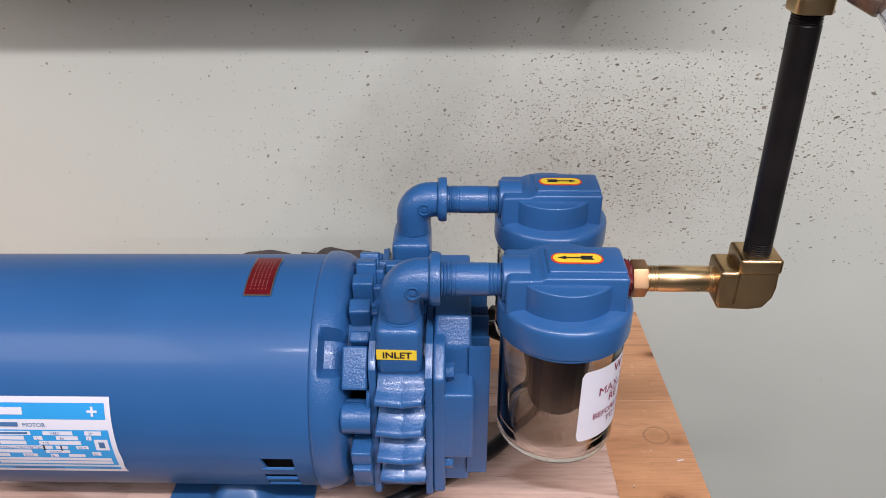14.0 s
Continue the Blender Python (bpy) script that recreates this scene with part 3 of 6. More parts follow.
def drooping_fin(z0, out, steep, side):
    """A cast fin that slopes out and down to a thin lip, with a parting line in its middle and a slanted right end."""
    rise = 0.0125 + steep
    prof = [(0.302, z0 + rise + 0.0010), (0.2925, z0 + rise), (0.2905, z0 + rise - 0.0006), (out + 0.0085, z0 + 0.62 * rise), (out + 0.0050, z0 + 0.42 * rise), (out + 0.0018, z0 + 0.0046), (out + 0.0004, z0 + 0.0032), (out, z0 + 0.0018), (out + 0.0006, z0 + 0.0004), (out + 0.0020, z0), (out + 0.0075, z0 + 0.0012), (0.2945, z0 + 0.0012), (0.302, z0 - 0.0020)]
    rows = []
    for x, sag, pull in ((0.1252, 0.0006, 0.8), (0.1258, 0.0, 0.0), (0.1374, 0.0014, 0.0), (0.1380, 0.0021, 0.0003), (0.1386, 0.0014, 0.0), (0.1518, 0.0, 0.0), (0.1525, 0.0006, 0.8)):
        row = []
        for y, z in prof:
            f = max(0.0, min(1.0, (0.2925 - y) / 0.013))
            xx = x - (0.0020 * f if x < 0.126 else 0.0034 * f if x > 0.149 else 0.0)
            row.append((xx, AY + side * (y + 0.0006 * pull * f - AY), z - sag * f))
        rows.append(row)
    return loft(rows)


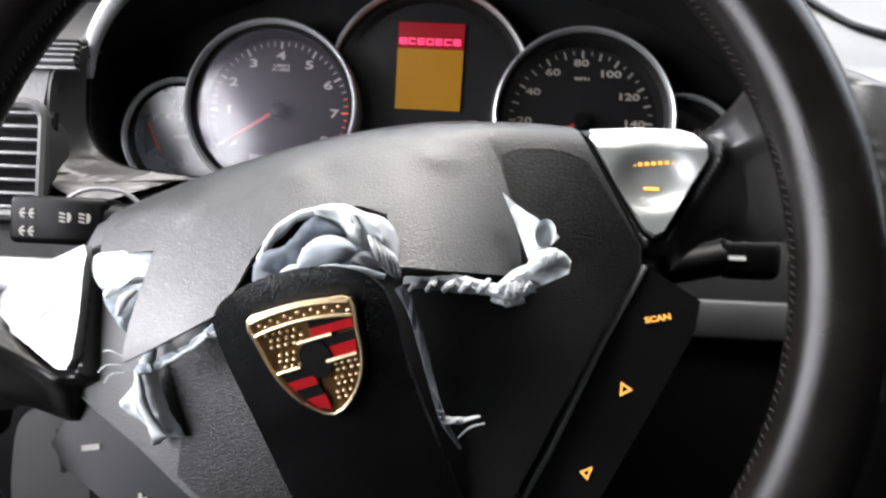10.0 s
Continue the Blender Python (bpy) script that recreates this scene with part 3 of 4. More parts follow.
# speedometer
sx, sz, sy = 0.992, -0.004, 0.0
speed = gauge("speedometer", sx, sz, 0.584, -0.20, 0.006, "speedometer with an amber distance display")
ticks(speed, sx, sz, sy, [(90 - 1.5 * (k - 80), 0.425, 0.474, 0.013 if k % 20 == 0 else 0.010) for k in range(0, 161, 10)]
      + [(90 - 1.5 * (k - 80), 0.447, 0.474, 0.006) for k in range(5, 160, 10)], PRINT)
SPOTS = ((0.672, -0.189), (0.6218, -0.0071), (0.6729, 0.1873), (0.7986, 0.3202), (0.9839, 0.3859), (1.1757, 0.3171), (1.3017, 0.1691), (1.3444, -0.0085), (1.2981, -0.1944))
for k, (x, z) in enumerate(SPOTS):
    numeral(speed, str(20 * k), x, z, 0.044, sy)
numeral(speed, "MPH", sx, 0.282, 0.022, sy)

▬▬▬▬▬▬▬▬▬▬

__TASK DESCRIPTION__.
Transcribe each line above verbatim, with the pictures left out.

__EXERCISE RESULT__.
14.0 s
Continue the Blender Python (bpy) script that recreates this scene with part 3 of 6. More parts follow.
def drooping_fin(z0, out, steep, side):
    """A cast fin that slopes out and down to a thin lip, with a parting line in its middle and a slanted right end."""
    rise = 0.0125 + steep
    prof = [(0.302, z0 + rise + 0.0010), (0.2925, z0 + rise), (0.2905, z0 + rise - 0.0006), (out + 0.0085, z0 + 0.62 * rise), (out + 0.0050, z0 + 0.42 * rise), (out + 0.0018, z0 + 0.0046), (out + 0.0004, z0 + 0.0032), (out, z0 + 0.0018), (out + 0.0006, z0 + 0.0004), (out + 0.0020, z0), (out + 0.0075, z0 + 0.0012), (0.2945, z0 + 0.0012), (0.302, z0 - 0.0020)]
    rows = []
    for x, sag, pull in ((0.1252, 0.0006, 0.8), (0.1258, 0.0, 0.0), (0.1374, 0.0014, 0.0), (0.1380, 0.0021, 0.0003), (0.1386, 0.0014, 0.0), (0.1518, 0.0, 0.0), (0.1525, 0.0006, 0.8)):
        row = []
        for y, z in prof:
            f = max(0.0, min(1.0, (0.2925 - y) / 0.013))
            xx = x - (0.0020 * f if x < 0.126 else 0.0034 * f if x > 0.149 else 0.0)
            row.append((xx, AY + side * (y + 0.0006 * pull * f - AY), z - sag * f))
        rows.append(row)
    return loft(rows)


10.0 s
Continue the Blender Python (bpy) script that recreates this scene with part 3 of 4. More parts follow.
# speedometer
sx, sz, sy = 0.992, -0.004, 0.0
speed = gauge("speedometer", sx, sz, 0.584, -0.20, 0.006, "speedometer with an amber distance display")
ticks(speed, sx, sz, sy, [(90 - 1.5 * (k - 80), 0.425, 0.474, 0.013 if k % 20 == 0 else 0.010) for k in range(0, 161, 10)]
      + [(90 - 1.5 * (k - 80), 0.447, 0.474, 0.006) for k in range(5, 160, 10)], PRINT)
SPOTS = ((0.672, -0.189), (0.6218, -0.0071), (0.6729, 0.1873), (0.7986, 0.3202), (0.9839, 0.3859), (1.1757, 0.3171), (1.3017, 0.1691), (1.3444, -0.0085), (1.2981, -0.1944))
for k, (x, z) in enumerate(SPOTS):
    numeral(speed, str(20 * k), x, z, 0.044, sy)
numeral(speed, "MPH", sx, 0.282, 0.022, sy)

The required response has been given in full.